Your instructions: Return each line of the records with nothing changed, pictures excepted.
[start Input records]
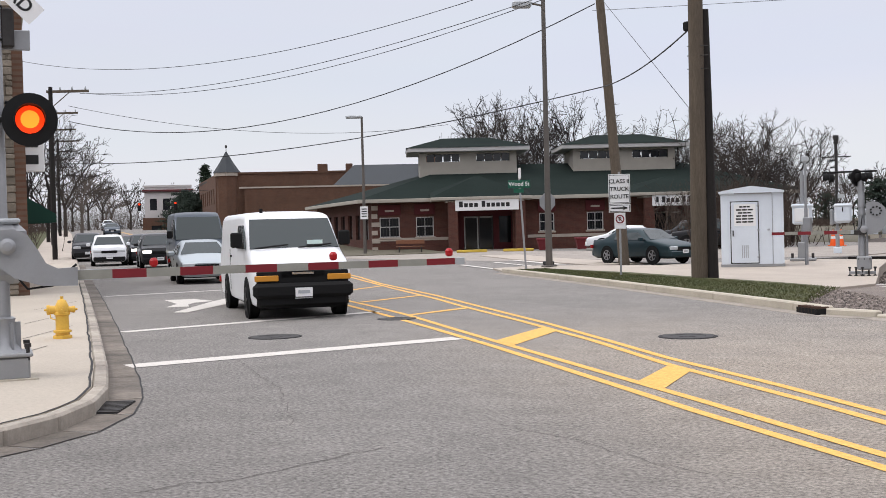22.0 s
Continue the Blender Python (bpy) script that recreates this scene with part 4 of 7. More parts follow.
# dark open joints behind the kerb and along the gutter
for o, z, nm in ((0.175, 0.151, "trim_joint"), (-0.345, 0.003, "trim_joint")):
    pts = []
    jr = random.Random(3)
    base = offset(KL[2:11], o)
    for a, b in zip(base, base[1:]):
        n = max(1, int(math.hypot(b[0] - a[0], b[1] - a[1]) / 0.35))
        for i in range(n):
            pts.append((a[0] + (b[0] - a[0]) * i / n + jr.gauss(0, 0.008), a[1] + (b[1] - a[1]) * i / n + jr.gauss(0, 0.008)))
    tagged(chain(nm, pts, 0.026 if o > 0 else 0.018, tar_mat, z + 0.004, "dark open joint along the weathered kerb"), category="joint")
for x, y, ang in ((-10.6, 6.5, 40), (-13.2, 8.6, 36), (-15.9, 11.0, 36), (-18.8, 13.2, 36), (-22.0, 15.6, 36)):
    c, s_ = math.cos(radians(ang + 90)), math.sin(radians(ang + 90))
    chain("trim_joint", [(x - 1.3 * c, y - 1.3 * s_), (x + 1.5 * c, y + 1.5 * s_)], 0.018, tar_mat, 0.153, "dark joint across the concrete pavement")
far_side = [(-194, 134), (-113, 77.5), (-58, 37.4), (-34.3, 20.0), (-26.5, 14.2), (-20.6, 12.7), (-16.9, 9.9), (-15.5, 7.5), (-15.5, -12)]
slab("pavement_left", inner + far_side, -0.3, 0.15, pavement_pale, "pale concrete corner pavement", "pavement")
slab("verge_left", [(-15.5, -12), (-15.5, 7.5), (-16.9, 9.9), (-20.6, 12.7), (-26.5, 14.2), (-34.3, 20.0), (-58, 37.4), (-62, 30), (-40, -12)], -0.3, 0.13, grass_mat, "short winter grass beside the pavement", "grass")
slab("verge_far_left", [(-58, 37.4), (-113, 77.5), (-194, 134), (-200, 125), (-62, 30)], -0.3, 0.10, dirt_mat, "leaf-strewn verge along the street", "verge")
KR = [(-5.1, 19.0), (-5.7, 19.45), (-6.65, 19.8), (-7.45, 20.55), (-9.97, 22.9), (-15.5, 27.95), (-22.6, 34.2)]
kerb("kerb_right", KR, 0.15, 0.2, "pale concrete kerb along the grass verge", -1, (0.06, 0.11, 0.145))
slab("verge_right", offset(KR[3:], -0.17) + [(-21.2, 35.0), (-16.7, 32.4), (-13.6, 30.0), (-10.2, 27.5), (-8.75, 26.2), (-8.0, 23.0)], -0.3, 0.115, grass_mat, "strip of green grass behind the kerb", "grass")
slab("pavement_right", [(-8.6, 26.3), (-10.2, 27.5), (-13.6, 30.0), (-16.7, 32.4), (-21.2, 35.0), (-22.6, 34.3), (-24.5, 36.5), (-24.0, 39.0), (-19.0, 39.0), (-17.5, 42.0), (-15.5, 44.5), (-12.2, 44.0), (-10.6, 37.0), (-9.0, 31.2), (-8.2, 28.2)], -0.3, 0.06, pavement_mat, "sandy concrete pavement round the equipment shed", "pavement")
slab("pavement_far", [(-22.0, 39.6), (-30, 46.5), (-36, 52.5), (-34.5, 54.0), (-28.5, 48.0), (-20.5, 41.5)], -0.3, 0.05, pavement_mat, "pale concrete pavement at the car park", "pavement")
slab("road_crossing_street", [(-15.5, 49.0), (-30, 45.0), (-70, 60.0), (-66, 68), (-30, 60), (-21, 66), (-16, 76), (-13.0, 62)], -0.3, 0.012, crossing_street_mat, "pale worn concrete of the crossing street", "road")
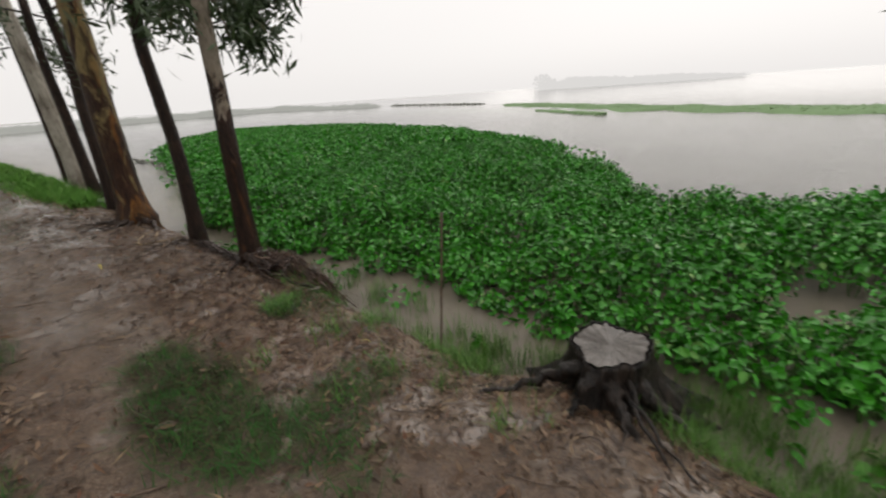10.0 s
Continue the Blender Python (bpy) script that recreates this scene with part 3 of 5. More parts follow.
[end Input records]
Response:
22.0 s
Continue the Blender Python (bpy) script that recreates this scene with part 4 of 7. More parts follow.
# dark open joints behind the kerb and along the gutter
for o, z, nm in ((0.175, 0.151, "trim_joint"), (-0.345, 0.003, "trim_joint")):
    pts = []
    jr = random.Random(3)
    base = offset(KL[2:11], o)
    for a, b in zip(base, base[1:]):
        n = max(1, int(math.hypot(b[0] - a[0], b[1] - a[1]) / 0.35))
        for i in range(n):
            pts.append((a[0] + (b[0] - a[0]) * i / n + jr.gauss(0, 0.008), a[1] + (b[1] - a[1]) * i / n + jr.gauss(0, 0.008)))
    tagged(chain(nm, pts, 0.026 if o > 0 else 0.018, tar_mat, z + 0.004, "dark open joint along the weathered kerb"), category="joint")
for x, y, ang in ((-10.6, 6.5, 40), (-13.2, 8.6, 36), (-15.9, 11.0, 36), (-18.8, 13.2, 36), (-22.0, 15.6, 36)):
    c, s_ = math.cos(radians(ang + 90)), math.sin(radians(ang + 90))
    chain("trim_joint", [(x - 1.3 * c, y - 1.3 * s_), (x + 1.5 * c, y + 1.5 * s_)], 0.018, tar_mat, 0.153, "dark joint across the concrete pavement")
far_side = [(-194, 134), (-113, 77.5), (-58, 37.4), (-34.3, 20.0), (-26.5, 14.2), (-20.6, 12.7), (-16.9, 9.9), (-15.5, 7.5), (-15.5, -12)]
slab("pavement_left", inner + far_side, -0.3, 0.15, pavement_pale, "pale concrete corner pavement", "pavement")
slab("verge_left", [(-15.5, -12), (-15.5, 7.5), (-16.9, 9.9), (-20.6, 12.7), (-26.5, 14.2), (-34.3, 20.0), (-58, 37.4), (-62, 30), (-40, -12)], -0.3, 0.13, grass_mat, "short winter grass beside the pavement", "grass")
slab("verge_far_left", [(-58, 37.4), (-113, 77.5), (-194, 134), (-200, 125), (-62, 30)], -0.3, 0.10, dirt_mat, "leaf-strewn verge along the street", "verge")
KR = [(-5.1, 19.0), (-5.7, 19.45), (-6.65, 19.8), (-7.45, 20.55), (-9.97, 22.9), (-15.5, 27.95), (-22.6, 34.2)]
kerb("kerb_right", KR, 0.15, 0.2, "pale concrete kerb along the grass verge", -1, (0.06, 0.11, 0.145))
slab("verge_right", offset(KR[3:], -0.17) + [(-21.2, 35.0), (-16.7, 32.4), (-13.6, 30.0), (-10.2, 27.5), (-8.75, 26.2), (-8.0, 23.0)], -0.3, 0.115, grass_mat, "strip of green grass behind the kerb", "grass")
slab("pavement_right", [(-8.6, 26.3), (-10.2, 27.5), (-13.6, 30.0), (-16.7, 32.4), (-21.2, 35.0), (-22.6, 34.3), (-24.5, 36.5), (-24.0, 39.0), (-19.0, 39.0), (-17.5, 42.0), (-15.5, 44.5), (-12.2, 44.0), (-10.6, 37.0), (-9.0, 31.2), (-8.2, 28.2)], -0.3, 0.06, pavement_mat, "sandy concrete pavement round the equipment shed", "pavement")
slab("pavement_far", [(-22.0, 39.6), (-30, 46.5), (-36, 52.5), (-34.5, 54.0), (-28.5, 48.0), (-20.5, 41.5)], -0.3, 0.05, pavement_mat, "pale concrete pavement at the car park", "pavement")
slab("road_crossing_street", [(-15.5, 49.0), (-30, 45.0), (-70, 60.0), (-66, 68), (-30, 60), (-21, 66), (-16, 76), (-13.0, 62)], -0.3, 0.012, crossing_street_mat, "pale worn concrete of the crossing street", "road")
10.0 s
Continue the Blender Python (bpy) script that recreates this scene with part 3 of 5. More parts follow.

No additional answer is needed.